Editorial board

Editors-in-Chief

Sven Verouden
is currently enrolled in the RMA Gender Studies at Utrecht University. After graduating in English Language and Culture (BA) and Comparative Literature (RMA), Sven is mainly working in the field of transgender studies, interested in the various ways in which marginalized people write and fight back. Besides doing research, Sven also writes poetry and (short) stories.

Anasuya Virmani
graduated from the University of Aberdeen with a degree in Literature and International Relations. Her interests lie across the fields of Trauma Literature, remembrance of war and atrocity, visual politics, Political Islam and environmentalism. She has previously written on visual refugee discourse, neo-Ottomanism, Algerian protest songs and the representation of 9/11 jumpers in literature. In her future research she aims to explore the intersection of the two disciplines further by studying literature, visual art and music as International Relations.

Editorial Staff

Luka Hattuma
is currently a student of the RMA Comparative Literary Studies at Utrecht University. She obtained her BSc International Development Studies at Wageningen University, where she focused primarily on marginalized entities, activism and nature conservation. In her previous research, she engaged with (the intersection of) convivial conservation, Indigenous people and non-human existence. In doing so, embracing different onto-epistemologies in-and-beyond literature has been, and still is, a common thread in her research.
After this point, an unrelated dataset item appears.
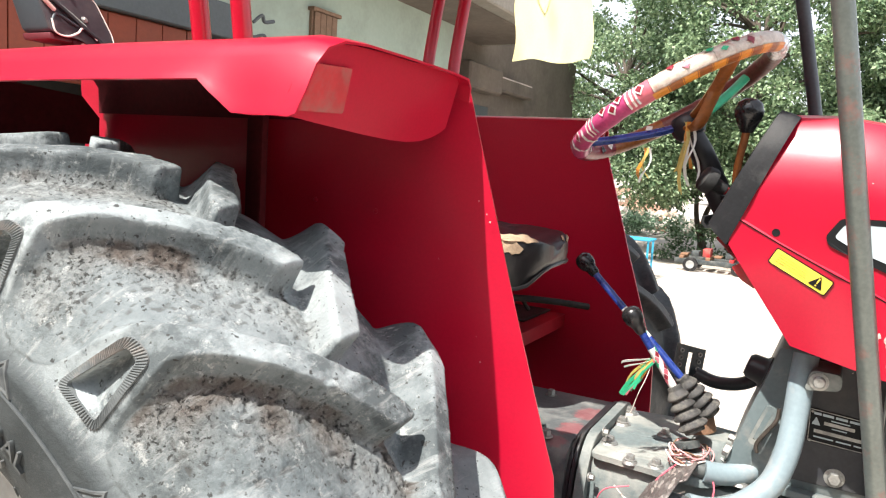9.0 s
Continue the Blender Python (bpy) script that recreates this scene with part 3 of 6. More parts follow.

Her current fields of interests include posthumanism, counter-narratives, animal studies and ecocriticism.

Marije Huging
is a current student of the RMA programme Comparative Literary Studies at Utrecht University. Previously, she obtained her BA at University College Roosevelt, where she studied literature, history and anthropology. In her previous research, she has focused on the construction of human sexuality in cultural objects, looking specifically at feminist subversions of patriarchal notions of female sexuality in literary texts and film. Right now, her research interests include women’s writing,  cultural memory studies  and the environmental humanities.

Lisa van Straten 
is a graduate of the BA Literary Studies and soon-to-be student of the research master Comparative Literary Studies at Utrecht University. In her previous research, she has focused primarily on narrative identity in relation to (cultural) memory and trauma theory by analyzing the manifold ways in which literary texts and discourses (de)construct individual identity, particularly in regard to the female identity. Building on this theoretical framework, her current research is concerned with the usages and transformations of canonical themes, genres and archetypes in literature from the 1900s until the 1950s.  

Nienke Veenstra
is currently a student of the Comparative Literary Studies RMA at Utrecht University. She holds a Bachelor of Arts with philosophy, literature, and history as majors, which she obtained at University College Utrecht. Her research there focused on environmental science fiction, Gothic fiction, philosophical implications of artificial intelligence, and more specifically on scientific debates on Darwinism in nineteenth century literature and its influence on the perceived relation between humans and nature. Her current research interests are ecocriticism, Gothic studies, memory studies, animal studies, post- and transhumanism, and the intersection of philosophy and literature.